Copy exactly the lines from the beginning of the data down to and including the line holding "ob = bpy.data.objects.new(name, data)", without any pictures.

### GIVEN DATA:
>>>

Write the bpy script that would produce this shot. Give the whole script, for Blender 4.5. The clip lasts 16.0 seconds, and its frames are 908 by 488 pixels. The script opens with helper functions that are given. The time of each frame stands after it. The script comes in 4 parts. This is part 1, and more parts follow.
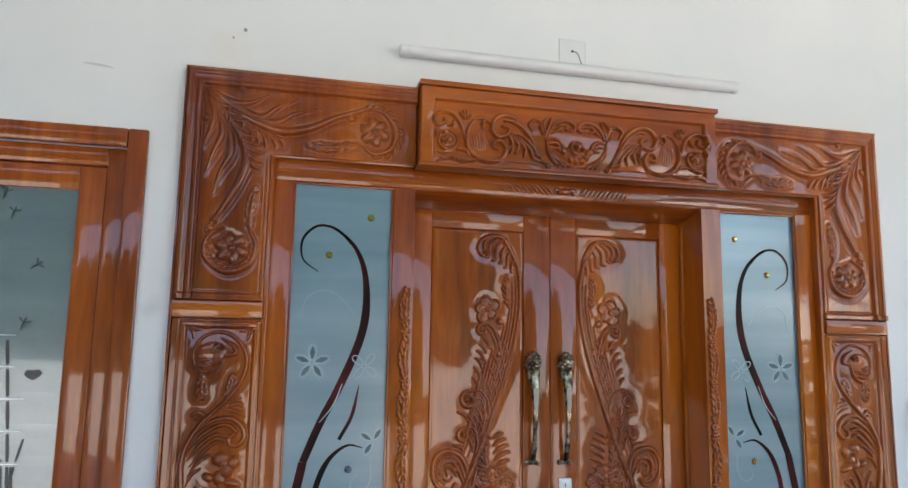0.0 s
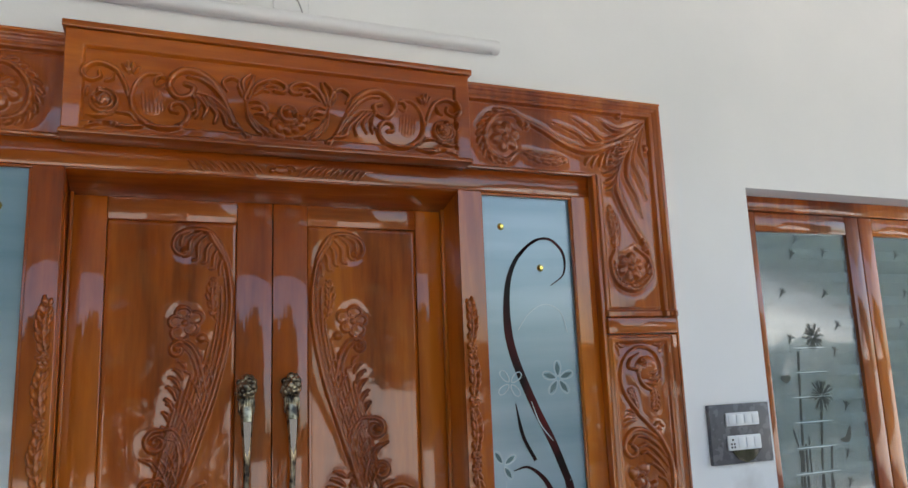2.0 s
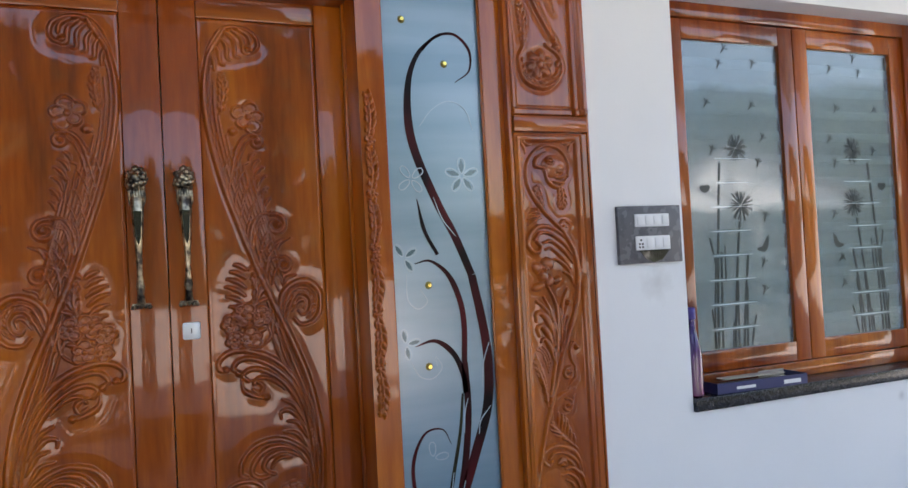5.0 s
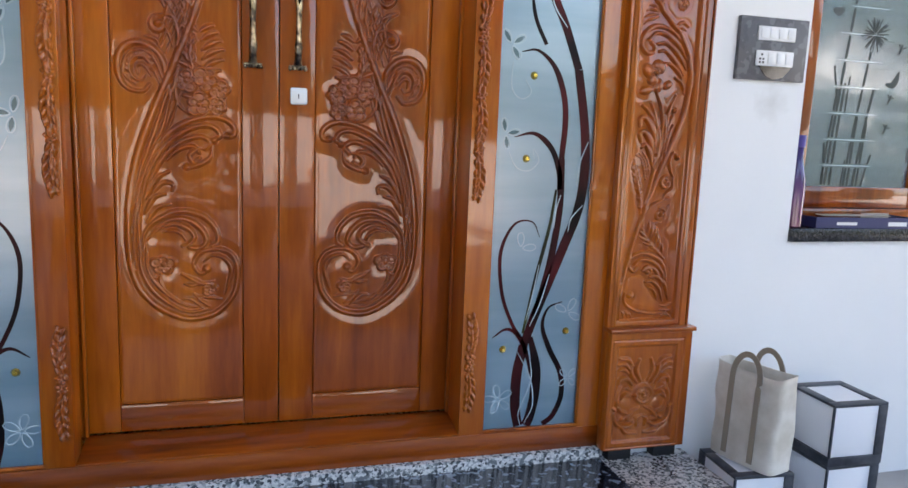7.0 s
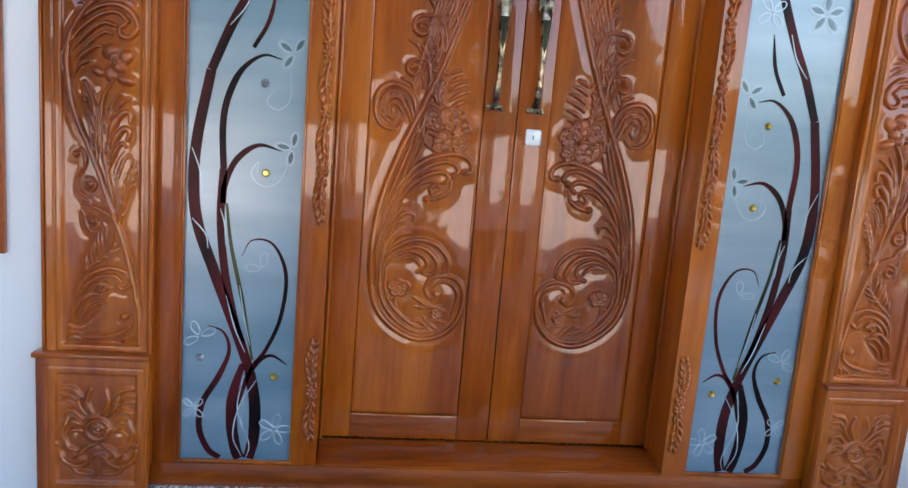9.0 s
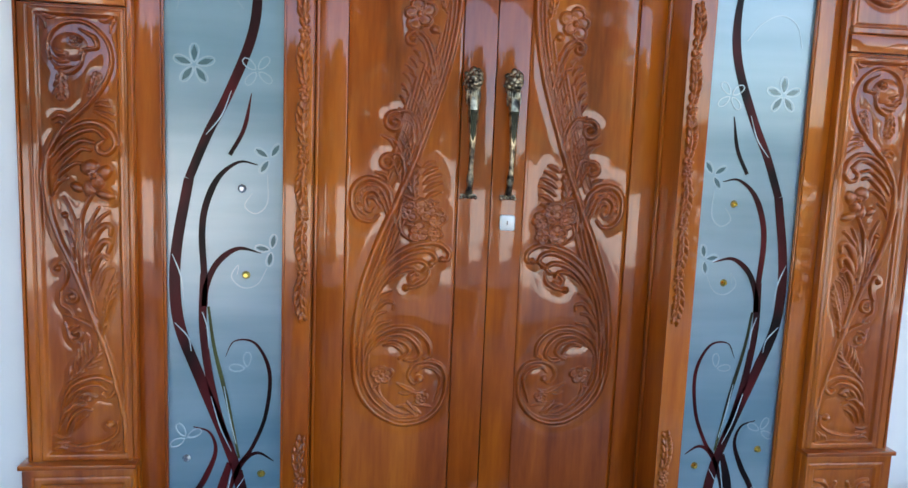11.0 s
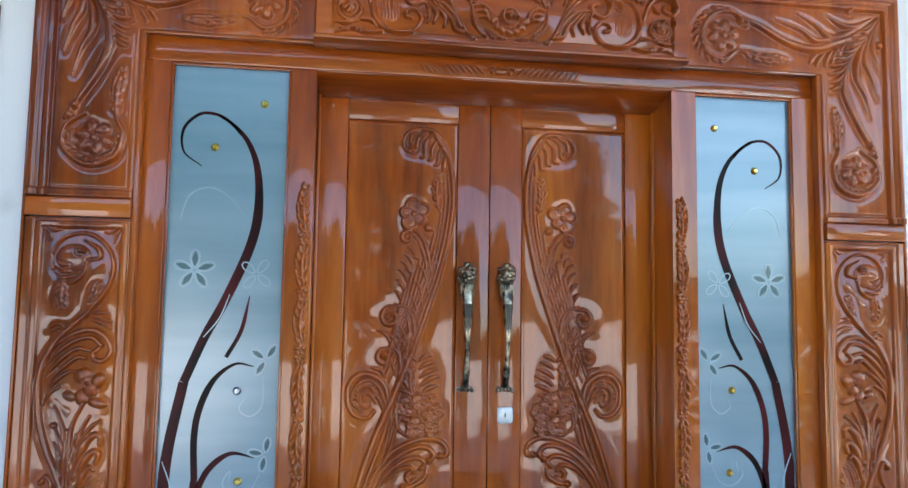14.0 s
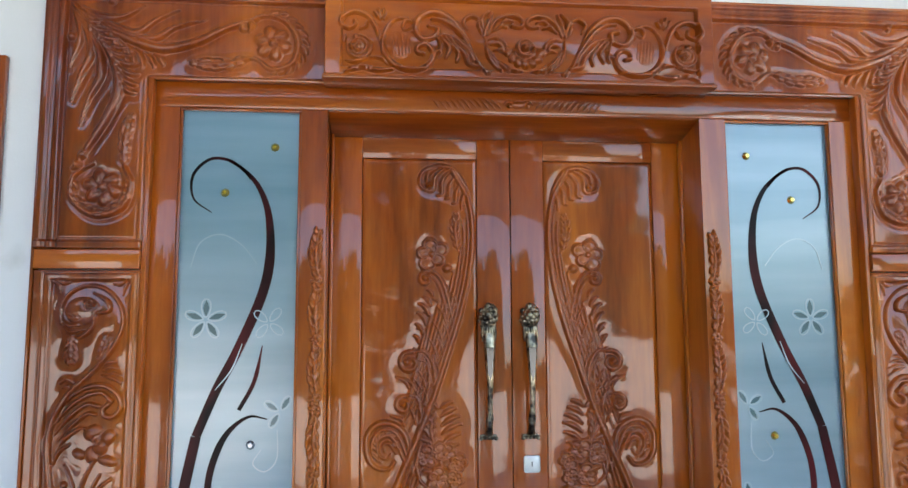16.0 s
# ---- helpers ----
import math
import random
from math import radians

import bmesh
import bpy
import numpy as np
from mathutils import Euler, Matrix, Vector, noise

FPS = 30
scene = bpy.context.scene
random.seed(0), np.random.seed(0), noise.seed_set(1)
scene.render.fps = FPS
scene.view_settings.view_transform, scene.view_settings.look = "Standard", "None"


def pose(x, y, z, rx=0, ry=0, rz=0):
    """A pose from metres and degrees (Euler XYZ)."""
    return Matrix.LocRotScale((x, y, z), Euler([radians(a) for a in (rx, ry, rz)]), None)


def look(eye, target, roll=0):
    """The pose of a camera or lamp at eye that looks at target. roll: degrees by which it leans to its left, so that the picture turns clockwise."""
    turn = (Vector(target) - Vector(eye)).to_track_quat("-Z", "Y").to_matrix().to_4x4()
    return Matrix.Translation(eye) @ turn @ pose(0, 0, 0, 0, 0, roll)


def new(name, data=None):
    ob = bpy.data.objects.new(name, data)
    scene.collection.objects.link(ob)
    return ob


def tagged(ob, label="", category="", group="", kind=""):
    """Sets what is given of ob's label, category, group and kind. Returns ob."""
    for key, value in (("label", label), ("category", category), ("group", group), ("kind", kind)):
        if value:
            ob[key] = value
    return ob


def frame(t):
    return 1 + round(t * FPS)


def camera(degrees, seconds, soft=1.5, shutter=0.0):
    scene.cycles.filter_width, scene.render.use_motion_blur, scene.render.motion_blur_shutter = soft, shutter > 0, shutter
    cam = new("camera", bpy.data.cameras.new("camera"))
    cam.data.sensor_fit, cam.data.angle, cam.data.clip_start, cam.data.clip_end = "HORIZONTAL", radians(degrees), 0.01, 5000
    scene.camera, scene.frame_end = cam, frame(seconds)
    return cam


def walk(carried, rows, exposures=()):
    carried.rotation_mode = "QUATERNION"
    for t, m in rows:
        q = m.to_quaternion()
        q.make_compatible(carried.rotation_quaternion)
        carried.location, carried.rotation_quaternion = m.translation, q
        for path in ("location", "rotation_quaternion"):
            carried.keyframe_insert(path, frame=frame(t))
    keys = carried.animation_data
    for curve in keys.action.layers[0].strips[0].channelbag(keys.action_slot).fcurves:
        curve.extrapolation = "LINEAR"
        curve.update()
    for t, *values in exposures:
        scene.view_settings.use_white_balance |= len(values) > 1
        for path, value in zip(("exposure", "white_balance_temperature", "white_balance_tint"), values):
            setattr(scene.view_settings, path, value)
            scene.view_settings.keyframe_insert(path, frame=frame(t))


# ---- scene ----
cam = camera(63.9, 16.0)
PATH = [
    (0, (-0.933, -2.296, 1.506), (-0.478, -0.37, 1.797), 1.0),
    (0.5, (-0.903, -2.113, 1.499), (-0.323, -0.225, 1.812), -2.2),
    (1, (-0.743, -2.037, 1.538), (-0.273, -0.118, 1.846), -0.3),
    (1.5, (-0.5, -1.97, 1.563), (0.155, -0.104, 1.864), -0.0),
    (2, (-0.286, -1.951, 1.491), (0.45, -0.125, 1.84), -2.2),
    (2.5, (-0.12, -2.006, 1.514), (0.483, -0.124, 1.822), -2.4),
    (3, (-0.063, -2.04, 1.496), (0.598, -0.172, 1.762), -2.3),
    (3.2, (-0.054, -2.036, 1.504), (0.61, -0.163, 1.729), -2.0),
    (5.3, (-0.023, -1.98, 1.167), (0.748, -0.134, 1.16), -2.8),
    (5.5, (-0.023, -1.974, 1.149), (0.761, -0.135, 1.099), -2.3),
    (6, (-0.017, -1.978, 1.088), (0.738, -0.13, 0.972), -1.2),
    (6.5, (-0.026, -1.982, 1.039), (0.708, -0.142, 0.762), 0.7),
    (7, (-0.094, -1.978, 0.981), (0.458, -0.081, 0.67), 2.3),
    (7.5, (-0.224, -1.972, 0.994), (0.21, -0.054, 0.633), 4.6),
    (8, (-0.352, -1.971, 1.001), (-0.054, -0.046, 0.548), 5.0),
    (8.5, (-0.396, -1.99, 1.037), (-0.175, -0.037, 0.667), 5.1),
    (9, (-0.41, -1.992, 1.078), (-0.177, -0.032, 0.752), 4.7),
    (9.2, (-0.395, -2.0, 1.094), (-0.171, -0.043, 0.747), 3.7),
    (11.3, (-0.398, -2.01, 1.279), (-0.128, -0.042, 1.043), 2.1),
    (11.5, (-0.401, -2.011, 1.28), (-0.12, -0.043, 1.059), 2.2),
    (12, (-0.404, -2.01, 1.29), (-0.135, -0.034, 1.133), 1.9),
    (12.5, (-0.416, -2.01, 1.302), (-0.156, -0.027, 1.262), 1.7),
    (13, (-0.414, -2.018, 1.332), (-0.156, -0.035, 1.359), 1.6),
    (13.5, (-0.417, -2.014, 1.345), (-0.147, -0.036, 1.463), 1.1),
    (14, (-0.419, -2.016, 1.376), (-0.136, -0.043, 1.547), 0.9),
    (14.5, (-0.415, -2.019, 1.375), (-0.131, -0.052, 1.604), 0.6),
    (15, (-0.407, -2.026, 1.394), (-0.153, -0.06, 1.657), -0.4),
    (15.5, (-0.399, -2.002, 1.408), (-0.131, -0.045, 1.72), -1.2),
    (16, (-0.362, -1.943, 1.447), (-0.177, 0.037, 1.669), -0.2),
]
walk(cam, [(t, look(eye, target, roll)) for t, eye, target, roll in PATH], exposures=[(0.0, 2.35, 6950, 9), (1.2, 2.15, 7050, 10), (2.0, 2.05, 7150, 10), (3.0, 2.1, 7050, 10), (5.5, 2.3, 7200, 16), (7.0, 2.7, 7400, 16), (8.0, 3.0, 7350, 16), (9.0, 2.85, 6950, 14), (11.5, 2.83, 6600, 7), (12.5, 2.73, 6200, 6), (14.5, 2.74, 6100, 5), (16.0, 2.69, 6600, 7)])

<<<

### SOLUTION TO THIS EXERCISE:
Write the bpy script that would produce this shot. Give the whole script, for Blender 4.5. The clip lasts 16.0 seconds, and its frames are 908 by 488 pixels. The script opens with helper functions that are given. The time of each frame stands after it. The script comes in 4 parts. This is part 1, and more parts follow.
0.0 s
2.0 s
5.0 s
7.0 s
9.0 s
11.0 s
14.0 s
16.0 s
# ---- helpers ----
import math
import random
from math import radians

import bmesh
import bpy
import numpy as np
from mathutils import Euler, Matrix, Vector, noise

FPS = 30
scene = bpy.context.scene
random.seed(0), np.random.seed(0), noise.seed_set(1)
scene.render.fps = FPS
scene.view_settings.view_transform, scene.view_settings.look = "Standard", "None"


def pose(x, y, z, rx=0, ry=0, rz=0):
    """A pose from metres and degrees (Euler XYZ)."""
    return Matrix.LocRotScale((x, y, z), Euler([radians(a) for a in (rx, ry, rz)]), None)


def look(eye, target, roll=0):
    """The pose of a camera or lamp at eye that looks at target. roll: degrees by which it leans to its left, so that the picture turns clockwise."""
    turn = (Vector(target) - Vector(eye)).to_track_quat("-Z", "Y").to_matrix().to_4x4()
    return Matrix.Translation(eye) @ turn @ pose(0, 0, 0, 0, 0, roll)


def new(name, data=None):
    ob = bpy.data.objects.new(name, data)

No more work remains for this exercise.